▶ [Data to use]

_ _ _ _

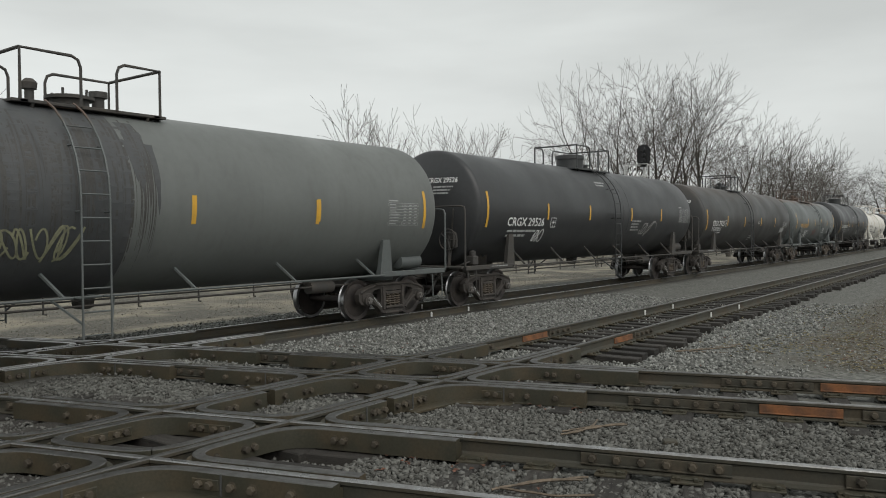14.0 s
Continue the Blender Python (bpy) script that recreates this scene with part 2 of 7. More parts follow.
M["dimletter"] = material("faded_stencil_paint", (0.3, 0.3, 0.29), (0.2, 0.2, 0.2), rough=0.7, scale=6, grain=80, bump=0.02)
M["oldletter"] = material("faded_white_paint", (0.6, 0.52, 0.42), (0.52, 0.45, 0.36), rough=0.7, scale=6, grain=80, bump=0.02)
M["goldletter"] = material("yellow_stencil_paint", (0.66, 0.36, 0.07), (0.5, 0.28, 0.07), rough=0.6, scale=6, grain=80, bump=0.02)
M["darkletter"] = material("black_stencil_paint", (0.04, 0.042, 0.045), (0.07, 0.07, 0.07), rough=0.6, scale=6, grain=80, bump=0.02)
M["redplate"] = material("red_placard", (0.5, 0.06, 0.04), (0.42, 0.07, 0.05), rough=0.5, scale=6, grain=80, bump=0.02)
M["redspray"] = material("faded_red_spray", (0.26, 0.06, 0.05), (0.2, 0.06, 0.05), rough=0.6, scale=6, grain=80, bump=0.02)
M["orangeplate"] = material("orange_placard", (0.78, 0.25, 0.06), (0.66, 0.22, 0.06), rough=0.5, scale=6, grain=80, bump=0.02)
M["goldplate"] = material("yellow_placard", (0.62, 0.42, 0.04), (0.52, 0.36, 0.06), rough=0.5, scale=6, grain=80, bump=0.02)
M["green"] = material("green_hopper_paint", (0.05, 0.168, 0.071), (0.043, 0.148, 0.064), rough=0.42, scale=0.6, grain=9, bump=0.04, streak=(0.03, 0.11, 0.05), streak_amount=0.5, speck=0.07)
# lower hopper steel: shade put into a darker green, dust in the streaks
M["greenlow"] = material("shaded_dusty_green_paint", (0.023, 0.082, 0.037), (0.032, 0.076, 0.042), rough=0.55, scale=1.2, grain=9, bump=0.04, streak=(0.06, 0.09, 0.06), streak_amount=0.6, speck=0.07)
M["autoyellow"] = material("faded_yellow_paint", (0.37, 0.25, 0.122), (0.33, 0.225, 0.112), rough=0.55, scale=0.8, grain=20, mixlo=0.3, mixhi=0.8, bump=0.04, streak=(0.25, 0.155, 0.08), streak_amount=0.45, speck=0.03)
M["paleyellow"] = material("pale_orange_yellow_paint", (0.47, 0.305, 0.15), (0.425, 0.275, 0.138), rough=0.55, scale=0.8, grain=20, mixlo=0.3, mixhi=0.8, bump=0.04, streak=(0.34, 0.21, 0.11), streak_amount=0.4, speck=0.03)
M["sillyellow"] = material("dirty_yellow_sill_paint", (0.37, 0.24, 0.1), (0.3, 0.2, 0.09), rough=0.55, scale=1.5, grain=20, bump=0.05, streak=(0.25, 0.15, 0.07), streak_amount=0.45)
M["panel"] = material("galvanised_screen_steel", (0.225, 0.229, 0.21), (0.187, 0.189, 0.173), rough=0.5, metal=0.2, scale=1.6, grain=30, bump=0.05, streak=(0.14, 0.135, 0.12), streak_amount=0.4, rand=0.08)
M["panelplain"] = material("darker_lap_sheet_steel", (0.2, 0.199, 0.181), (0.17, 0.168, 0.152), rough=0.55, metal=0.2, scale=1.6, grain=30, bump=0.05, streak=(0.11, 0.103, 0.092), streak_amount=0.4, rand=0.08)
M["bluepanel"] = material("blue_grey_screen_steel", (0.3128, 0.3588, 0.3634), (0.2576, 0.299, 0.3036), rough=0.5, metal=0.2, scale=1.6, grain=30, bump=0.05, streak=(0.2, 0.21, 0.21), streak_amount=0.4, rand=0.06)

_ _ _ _

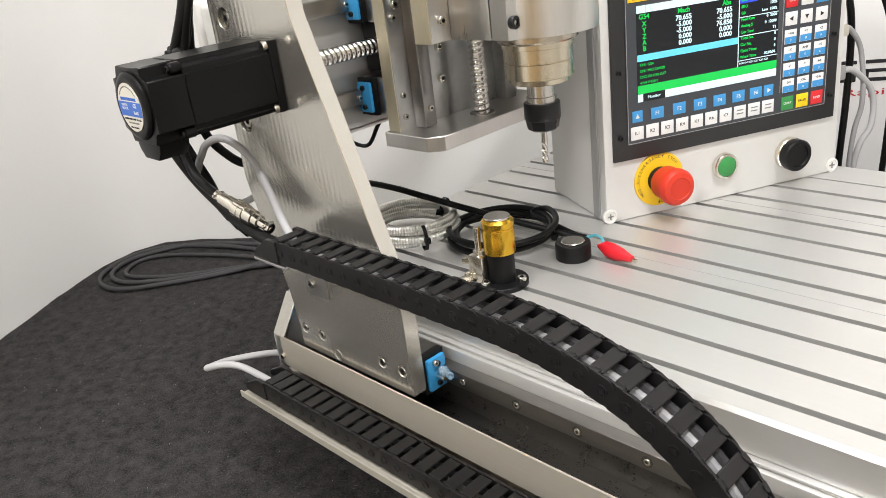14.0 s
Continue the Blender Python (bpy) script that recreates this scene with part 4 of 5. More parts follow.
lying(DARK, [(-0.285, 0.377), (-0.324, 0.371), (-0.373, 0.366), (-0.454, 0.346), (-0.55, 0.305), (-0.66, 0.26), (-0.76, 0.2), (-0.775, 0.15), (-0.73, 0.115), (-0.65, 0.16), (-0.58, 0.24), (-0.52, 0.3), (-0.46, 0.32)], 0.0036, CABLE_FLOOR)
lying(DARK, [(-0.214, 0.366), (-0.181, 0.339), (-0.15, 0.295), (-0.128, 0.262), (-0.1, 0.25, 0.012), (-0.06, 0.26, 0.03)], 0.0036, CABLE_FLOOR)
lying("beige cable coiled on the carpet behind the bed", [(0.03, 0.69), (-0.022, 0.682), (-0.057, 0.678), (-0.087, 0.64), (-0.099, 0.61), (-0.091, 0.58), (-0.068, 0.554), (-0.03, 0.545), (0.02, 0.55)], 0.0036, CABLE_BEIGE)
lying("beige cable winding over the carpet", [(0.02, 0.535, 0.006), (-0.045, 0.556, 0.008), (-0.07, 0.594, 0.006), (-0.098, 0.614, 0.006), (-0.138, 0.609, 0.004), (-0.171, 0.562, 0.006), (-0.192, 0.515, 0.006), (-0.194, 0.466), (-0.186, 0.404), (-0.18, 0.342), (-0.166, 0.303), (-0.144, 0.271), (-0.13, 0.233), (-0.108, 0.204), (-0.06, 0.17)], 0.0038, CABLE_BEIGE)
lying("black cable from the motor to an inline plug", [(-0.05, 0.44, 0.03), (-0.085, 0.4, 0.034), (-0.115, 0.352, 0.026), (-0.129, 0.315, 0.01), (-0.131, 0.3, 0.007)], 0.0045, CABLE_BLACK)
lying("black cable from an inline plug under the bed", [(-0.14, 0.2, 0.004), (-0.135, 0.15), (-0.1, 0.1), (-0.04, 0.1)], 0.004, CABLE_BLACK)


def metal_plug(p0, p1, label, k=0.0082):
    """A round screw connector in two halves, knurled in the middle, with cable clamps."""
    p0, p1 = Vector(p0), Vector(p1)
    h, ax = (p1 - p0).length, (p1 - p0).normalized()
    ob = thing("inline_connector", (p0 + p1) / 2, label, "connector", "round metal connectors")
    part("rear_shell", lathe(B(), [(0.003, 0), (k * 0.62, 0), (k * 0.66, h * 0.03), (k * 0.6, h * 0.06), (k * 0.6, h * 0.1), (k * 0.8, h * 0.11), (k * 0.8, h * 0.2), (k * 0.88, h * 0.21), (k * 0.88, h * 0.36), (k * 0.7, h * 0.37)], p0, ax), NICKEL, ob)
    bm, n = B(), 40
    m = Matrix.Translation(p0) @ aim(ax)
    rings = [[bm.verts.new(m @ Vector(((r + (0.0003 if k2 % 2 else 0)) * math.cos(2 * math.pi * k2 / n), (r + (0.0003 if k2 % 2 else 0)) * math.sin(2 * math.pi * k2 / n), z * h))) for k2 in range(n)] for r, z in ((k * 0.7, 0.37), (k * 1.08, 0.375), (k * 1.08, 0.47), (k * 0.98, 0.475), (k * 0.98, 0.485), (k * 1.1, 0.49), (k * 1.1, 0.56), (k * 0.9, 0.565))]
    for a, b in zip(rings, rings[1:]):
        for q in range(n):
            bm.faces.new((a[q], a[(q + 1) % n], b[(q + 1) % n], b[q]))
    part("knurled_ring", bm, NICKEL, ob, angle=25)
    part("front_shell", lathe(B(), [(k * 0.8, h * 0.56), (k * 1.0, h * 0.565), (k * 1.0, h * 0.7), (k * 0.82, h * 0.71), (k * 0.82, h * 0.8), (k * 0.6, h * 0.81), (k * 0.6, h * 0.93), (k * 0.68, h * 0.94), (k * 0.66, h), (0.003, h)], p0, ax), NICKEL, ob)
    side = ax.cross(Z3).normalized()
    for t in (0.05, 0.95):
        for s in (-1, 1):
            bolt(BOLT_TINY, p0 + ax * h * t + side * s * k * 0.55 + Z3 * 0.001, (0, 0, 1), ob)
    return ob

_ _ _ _

▶ [Requirement]
Using the entries above, return exactly the lines from the line with "5. More parts follow." to the line with "0.1)], 0.004, CABLE_BLACK)", counting both of those lines.

▶ [Solved problem]
Continue the Blender Python (bpy) script that recreates this scene with part 4 of 5. More parts follow.
lying(DARK, [(-0.285, 0.377), (-0.324, 0.371), (-0.373, 0.366), (-0.454, 0.346), (-0.55, 0.305), (-0.66, 0.26), (-0.76, 0.2), (-0.775, 0.15), (-0.73, 0.115), (-0.65, 0.16), (-0.58, 0.24), (-0.52, 0.3), (-0.46, 0.32)], 0.0036, CABLE_FLOOR)
lying(DARK, [(-0.214, 0.366), (-0.181, 0.339), (-0.15, 0.295), (-0.128, 0.262), (-0.1, 0.25, 0.012), (-0.06, 0.26, 0.03)], 0.0036, CABLE_FLOOR)
lying("beige cable coiled on the carpet behind the bed", [(0.03, 0.69), (-0.022, 0.682), (-0.057, 0.678), (-0.087, 0.64), (-0.099, 0.61), (-0.091, 0.58), (-0.068, 0.554), (-0.03, 0.545), (0.02, 0.55)], 0.0036, CABLE_BEIGE)
lying("beige cable winding over the carpet", [(0.02, 0.535, 0.006), (-0.045, 0.556, 0.008), (-0.07, 0.594, 0.006), (-0.098, 0.614, 0.006), (-0.138, 0.609, 0.004), (-0.171, 0.562, 0.006), (-0.192, 0.515, 0.006), (-0.194, 0.466), (-0.186, 0.404), (-0.18, 0.342), (-0.166, 0.303), (-0.144, 0.271), (-0.13, 0.233), (-0.108, 0.204), (-0.06, 0.17)], 0.0038, CABLE_BEIGE)
lying("black cable from the motor to an inline plug", [(-0.05, 0.44, 0.03), (-0.085, 0.4, 0.034), (-0.115, 0.352, 0.026), (-0.129, 0.315, 0.01), (-0.131, 0.3, 0.007)], 0.0045, CABLE_BLACK)
lying("black cable from an inline plug under the bed", [(-0.14, 0.2, 0.004), (-0.135, 0.15), (-0.1, 0.1), (-0.04, 0.1)], 0.004, CABLE_BLACK)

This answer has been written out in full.